Ammerer Bed Company (Betten Ammerer in German) is an Austrian family business operating in its eighth generation, established in 1763. Specialising in sleeping systems and textile design, their services encompass a range of activities including a curtain-sewing workshop, bed sanitisation, furniture upholstery, home servicing, mattress delivery and disposal, monogram embroidery, 3D room planning, as well as the organisation of wedding tables.

== History ==
- In 1763 Leopold Ammerer married into a “Posementierbetrieb” (a weavers-craft) in “Ried im Innkreis” and attained market rights. With his wife Mechtildis he founded Ammerer.

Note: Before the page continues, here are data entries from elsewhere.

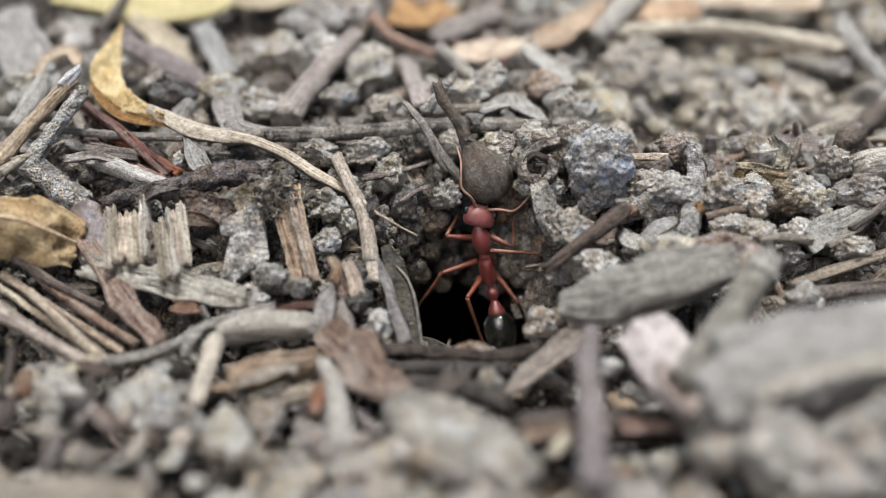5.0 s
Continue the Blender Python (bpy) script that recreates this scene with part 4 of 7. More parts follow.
rosy = chip("pink_bark", "pale pinkish bark piece", "pink_bark", [(16.2, -31, 8.5), (17.8, -34.2, 7.8), (19, -37.2, 7), (20, -40.4, 6.2)], 5.57, 1.21, 182, category="wood chip", start=0.8, end=0.5, facing=(0.1, -0.75, 0.6), curl=-0.5)
thick_stick = twig("grey_stick", "thick grey stick leaning on the slab", "slab_bark", [(26.7, -27.6, 12), (23.8, -32.2, 10.9), (21.1, -35.5, 9.7), (18.4, -39.1, 7.7)], 1.31, 1.31, 183, category="twig", bark=0.8)
log = chip("grey_log", "large grey weathered piece of wood", "smooth_grey", [(19.4, -44.8, 10), (23.2, -43.8, 11.5), (28.1, -42.4, 12.2), (37.1, -39.3, 12.1)], 5.71, 2.64, 184, category="wood piece", fat=0.6, start=0.8, facing=(-0.1, -0.6, 0.8), fibre=0.35, crumple=0.6)
log_strip = chip("grey_log", "long grey weathered wood strip", "smooth_grey", [(20.9, -40.6, 11.8), (27.6, -38.7, 12.5), (38, -36.2, 12.5)], 3.63, 1.36, 185, category="wood chip", fat=0.5, facing=(-0.1, -0.6, 0.8))
clod("clod", "pale white clod lying on the soil", "white_clod", 22, -40.3, 2.4, 3.22, 2.54, 2.54, 186, 0, category="soil clod", rugged=0.8)
clod("clod", "grey clod lying on the soil", "clod", 28.1, -43.8, 2.6, 3.82, 1.91, 1.91, 187, 0, category="soil clod")
chip("tan_strip", "tan wood piece lying in the litter", "pale_wood", [(-34.5, -50.1, 4.5), (-28.2, -50.4, 5.1), (-21.5, -50.5, 4.6)], 4.07, 1.29, 188, category="wood chip", fat=0.4)
clod("clod", "pale clod among loose litter", "pale_clod", -11.7, -49.5, 4.7, 2.4, 2.04, 2.16, 770, 0, category="soil clod")
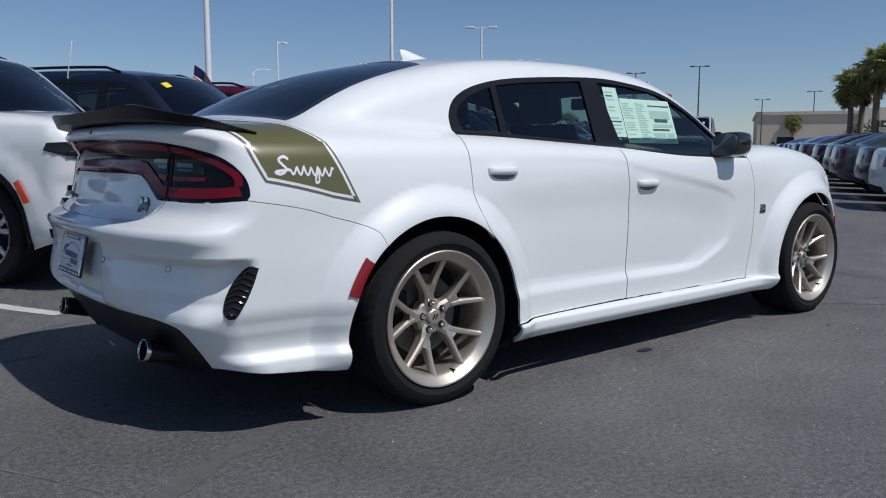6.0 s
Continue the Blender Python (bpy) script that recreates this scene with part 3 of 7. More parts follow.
RA, FA = -AXLE, AXLE + 0.02
k_w = curve((-2.45, 0.80), (-2.35, 0.83), (-2.15, 0.845), (-2.0, 0.825), (-1.75, 0.735), (-1.4, 0.65), (-1.0, 0.63), (-0.5, 0.635), (0.0, 0.64), (0.4, 0.65), (0.7, 0.70), (0.92, 0.755))
k_x = np.linspace(-2.40, 0.92, 118)
K_PLAN = np.stack((k_x, k_w(k_x)), 1)                       # seam between side and top skins
k_r = np.linspace(0.0, 0.76, 30)
KR_PLAN = np.vstack((np.stack((-2.592 + 0.215 * (k_r / 0.95) ** 3.2 + 0.045, k_r), 1), [(-2.425, 0.79), (-2.412, 0.812)]))
HOOD_X = np.linspace(0.92, 2.16, 46)
H_PLAN = np.stack((HOOD_X, curve((0.92, 0.755), (1.15, 0.765), (1.6, 0.76), (2.0, 0.72), (2.16, 0.66))(HOOD_X)), 1)


def girth_of(plan):
    """Plan points lifted from above, as girth coordinates."""
    P = car.lift(plan, "above")
    return np.array([(S(p[0], p[1]), p[2]) for p in P])


K_G, KR_G, H_G = girth_of(K_PLAN), girth_of(KR_PLAN), girth_of(H_PLAN)
f = lambda *p, smooth=True: flow(p, STEP, smooth)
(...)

- In 1816 the parent company at the main square of Ried im Innkreis was acquired successfully by the second generation. Today the house accommodates the business including logistics, marketing and PR.

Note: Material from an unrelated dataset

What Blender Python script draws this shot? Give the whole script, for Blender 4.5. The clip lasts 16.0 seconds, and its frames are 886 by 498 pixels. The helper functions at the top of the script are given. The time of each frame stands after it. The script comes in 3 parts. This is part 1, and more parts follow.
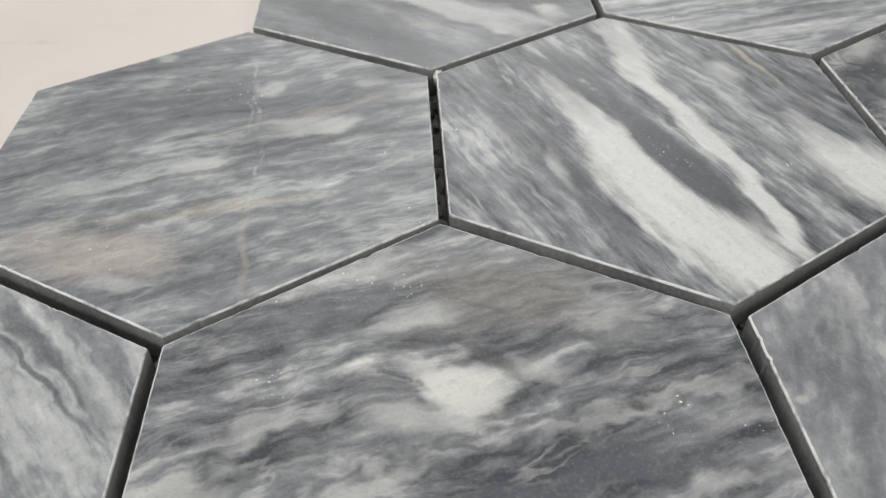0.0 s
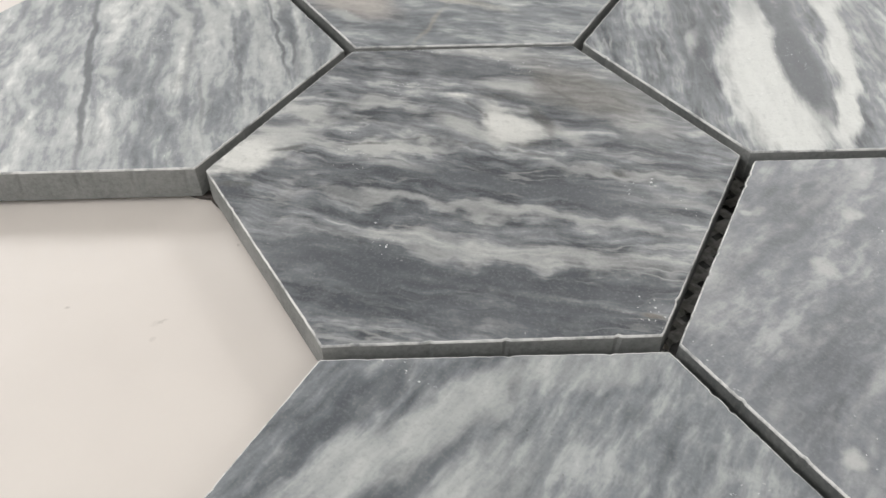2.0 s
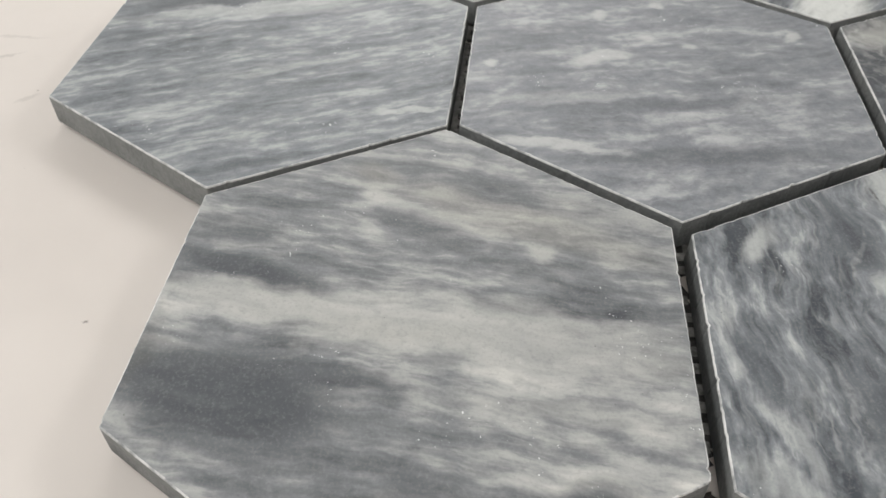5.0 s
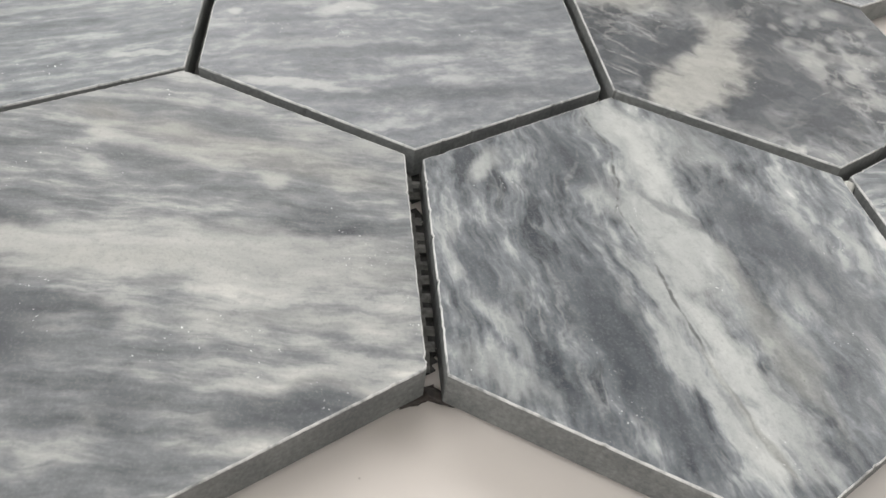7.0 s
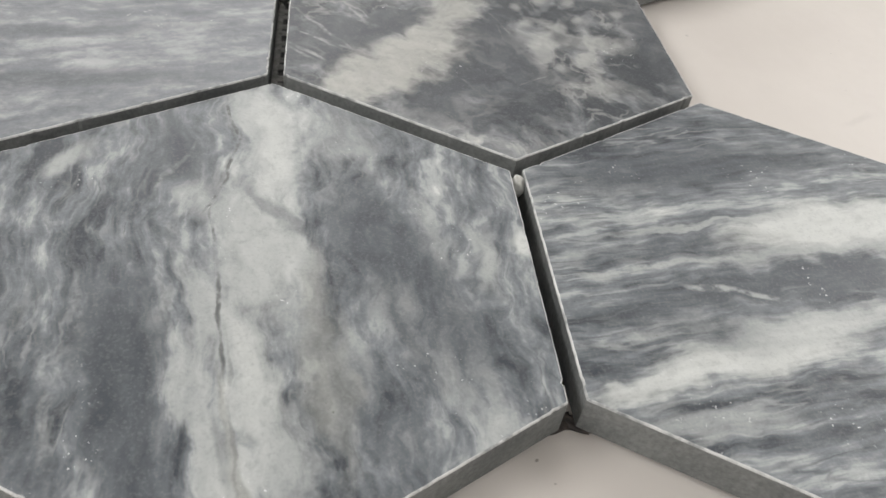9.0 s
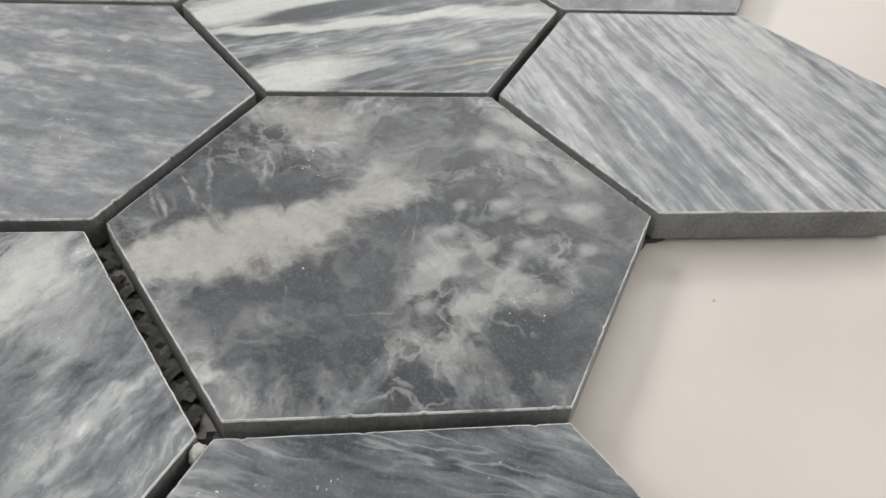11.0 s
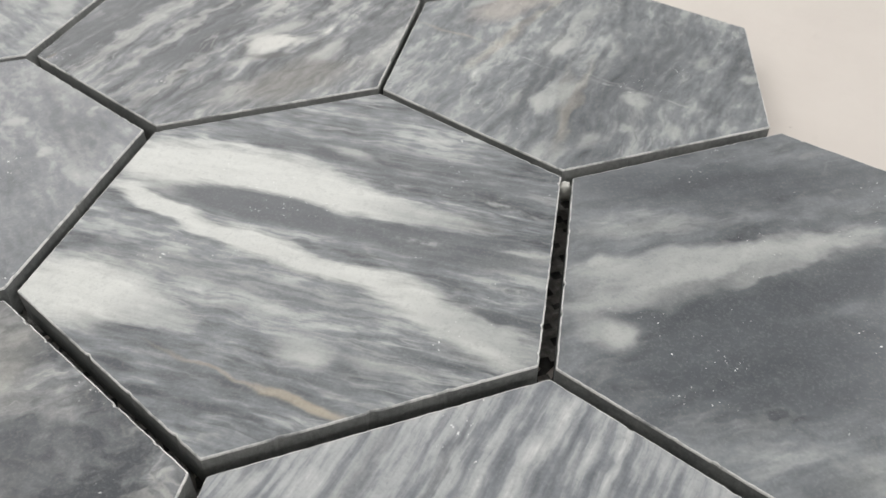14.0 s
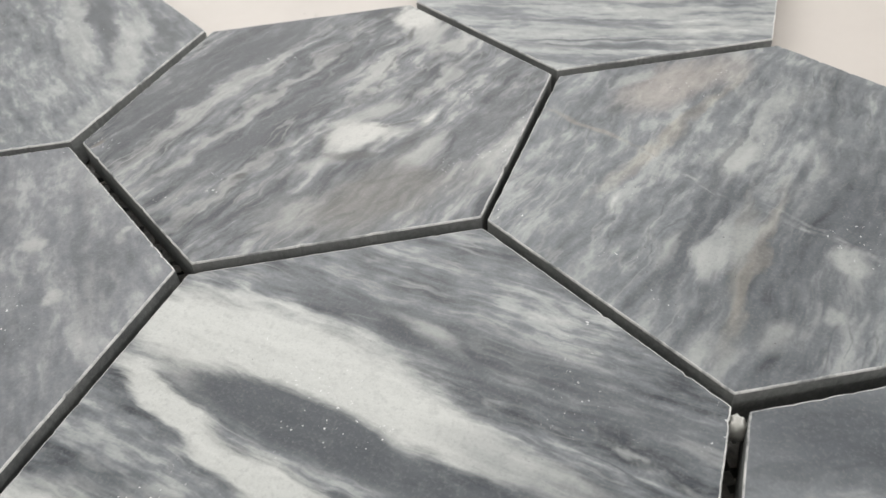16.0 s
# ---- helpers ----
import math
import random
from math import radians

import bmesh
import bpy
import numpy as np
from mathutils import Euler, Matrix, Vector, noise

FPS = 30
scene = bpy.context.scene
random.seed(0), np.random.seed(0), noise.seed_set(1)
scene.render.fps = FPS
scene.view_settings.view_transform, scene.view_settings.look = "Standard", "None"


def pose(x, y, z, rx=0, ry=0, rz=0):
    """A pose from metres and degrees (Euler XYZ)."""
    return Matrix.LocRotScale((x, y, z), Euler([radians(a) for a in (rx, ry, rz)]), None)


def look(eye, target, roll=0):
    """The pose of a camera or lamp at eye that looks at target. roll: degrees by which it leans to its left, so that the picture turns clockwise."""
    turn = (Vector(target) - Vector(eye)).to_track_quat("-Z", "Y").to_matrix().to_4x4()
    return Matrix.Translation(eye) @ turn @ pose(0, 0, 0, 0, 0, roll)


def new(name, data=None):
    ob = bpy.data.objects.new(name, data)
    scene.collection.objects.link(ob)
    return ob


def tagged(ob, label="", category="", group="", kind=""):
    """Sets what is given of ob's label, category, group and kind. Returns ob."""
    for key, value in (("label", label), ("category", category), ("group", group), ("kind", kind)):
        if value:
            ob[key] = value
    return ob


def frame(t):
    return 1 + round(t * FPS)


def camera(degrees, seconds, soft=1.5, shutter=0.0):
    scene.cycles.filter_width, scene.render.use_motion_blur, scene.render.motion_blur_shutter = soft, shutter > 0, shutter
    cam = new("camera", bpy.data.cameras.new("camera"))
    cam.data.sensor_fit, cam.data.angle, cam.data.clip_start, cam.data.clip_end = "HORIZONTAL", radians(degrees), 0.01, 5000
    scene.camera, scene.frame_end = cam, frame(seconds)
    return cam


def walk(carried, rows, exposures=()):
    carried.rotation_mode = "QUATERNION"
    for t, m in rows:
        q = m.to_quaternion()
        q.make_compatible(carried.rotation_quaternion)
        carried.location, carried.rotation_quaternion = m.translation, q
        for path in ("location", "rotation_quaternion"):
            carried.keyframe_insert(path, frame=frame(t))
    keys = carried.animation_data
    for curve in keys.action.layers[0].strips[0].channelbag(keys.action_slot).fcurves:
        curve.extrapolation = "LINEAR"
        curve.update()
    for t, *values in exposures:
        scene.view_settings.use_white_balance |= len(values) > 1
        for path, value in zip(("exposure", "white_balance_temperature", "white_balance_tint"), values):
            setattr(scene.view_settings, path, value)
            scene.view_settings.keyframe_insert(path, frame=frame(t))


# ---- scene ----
cam = camera(59.36, 16.0)
cam.data.dof.use_dof, cam.data.dof.focus_distance, cam.data.dof.aperture_fstop = True, 0.140, 46
PATH = [
    (0, (-0.0563, -0.1481, 0.1090), (-0.0510, -0.0379, 0.0090), -0.90),
    (0.5, (-0.0482, -0.1656, 0.1078), (-0.0576, -0.0577, 0.0090), -0.84),
    (1, (-0.0384, -0.1832, 0.1055), (-0.0624, -0.0803, 0.0090), -0.74),
    (1.5, (-0.0213, -0.1958, 0.1064), (-0.0591, -0.0977, 0.0090), -0.74),
    (2, (0.0072, -0.2058, 0.1075), (-0.0440, -0.1134, 0.0090), -0.86),
    (2.5, (0.0354, -0.2123, 0.1116), (-0.0279, -0.1254, 0.0090), -0.69),
    (3, (0.0645, -0.2173, 0.1140), (-0.0105, -0.1391, 0.0090), -0.86),
    (3.5, (0.0955, -0.2190, 0.1121), (0.0139, -0.1524, 0.0090), -0.20),
    (4, (0.1282, -0.2193, 0.1128), (0.0393, -0.1630, 0.0090), 0.06),
    (4.5, (0.1639, -0.2108, 0.1204), (0.0643, -0.1656, 0.0090), -0.24),
    (4.7, (0.1744, -0.2094, 0.1203), (0.0749, -0.1659, 0.0090), -0.04),
    (6.8, (0.2032, -0.2046, 0.1114), (0.1227, -0.1345, 0.0090), 9.95),
    (7, (0.2060, -0.1990, 0.1100), (0.1271, -0.1279, 0.0090), 9.80),
    (7.5, (0.2125, -0.1863, 0.1079), (0.1387, -0.1123, 0.0090), 10.15),
    (8, (0.2177, -0.1734, 0.1064), (0.1479, -0.0976, 0.0090), 10.20),
    (8.5, (0.2212, -0.1614, 0.1042), (0.1549, -0.0852, 0.0090), 10.02),
    (9, (0.2386, -0.1250, 0.1050), (0.1636, -0.0568, 0.0090), 9.56),
    (9.5, (0.2452, -0.0941, 0.1068), (0.1581, -0.0342, 0.0090), 8.39),
    (9.7, (0.2443, -0.0811, 0.1096), (0.1519, -0.0265, 0.0090), 7.62),
    (11.8, (0.1986, 0.0320, 0.1157), (0.0799, 0.0239, 0.0090), 4.23),
    (12, (0.1900, 0.0408, 0.1186), (0.0709, 0.0255, 0.0090), 3.94),
    (12.5, (0.1640, 0.0629, 0.1162), (0.0482, 0.0301, 0.0090), 2.99),
    (13, (0.1357, 0.0772, 0.1118), (0.0277, 0.0293, 0.0090), 2.04),
    (13.5, (0.1046, 0.0900, 0.1096), (0.0052, 0.0279, 0.0090), 1.14),
    (14, (0.0778, 0.1004, 0.1107), (-0.0125, 0.0248, 0.0090), 0.45),
    (14.5, (0.0516, 0.1007, 0.1121), (-0.0269, 0.0137, 0.0090), -0.35),
    (15, (0.0390, 0.0916, 0.1142), (-0.0350, -0.0006, 0.0090), -1.72),
    (15.5, (0.0272, 0.0756, 0.1136), (-0.0438, -0.0164, 0.0090), -2.96),
    (16, (0.0250, 0.0589, 0.1080), (-0.0396, -0.0282, 0.0090), -4.72),
]
walk(cam, [(t, look(eye, target, roll)) for t, eye, target, roll in PATH],
     exposures=[(0.0, 0.0), (4.5, 0.0), (7.0, 0.16), (8.5, 0.04), (12.0, 0.0), (13.0, 0.12), (14.0, 0.0), (16.0, -0.02)])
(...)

- In 1848 the third generation continued textile distribution.
- In 1949 the sixth generation of “Ammerers” moved the enterprise main focus to “Braunau am Inn” and founded branches in Salzburg, Mattighofen and in the Bavarian region. The outbuilding in Ried (today: main square #29) was acquired.
- In 1981 the headquarters shifted back to Ried. Today the seventh generation is in charge.

== Expansion ==
There were two main phases of expansion:
- In the 1950s the family business was shifted to Braunau am Inn, Upper Austria. Afterwards branches were founded in Mattighofen, Salzburg and in the Bavarian region.
- The seventh generation shifted the company headquarters back to Ried in the Innkreis. Since the 1980s the company management enforced a massive expansion: branches were founded in Schärding, Griekirchen, Kirchdorf am Inn, Gmunden, Mauthausen, Ottensheim and Leonding.
By takeover of the company “Betten Kastner” in 1998 additional locations were established in Linz, Salzburg and Innsbruck.

The shop in Innsbruck was closed after some years because of the geographical distance to the headquarters. With the exception of the shift in Salzburg all locations are in Upper Austria.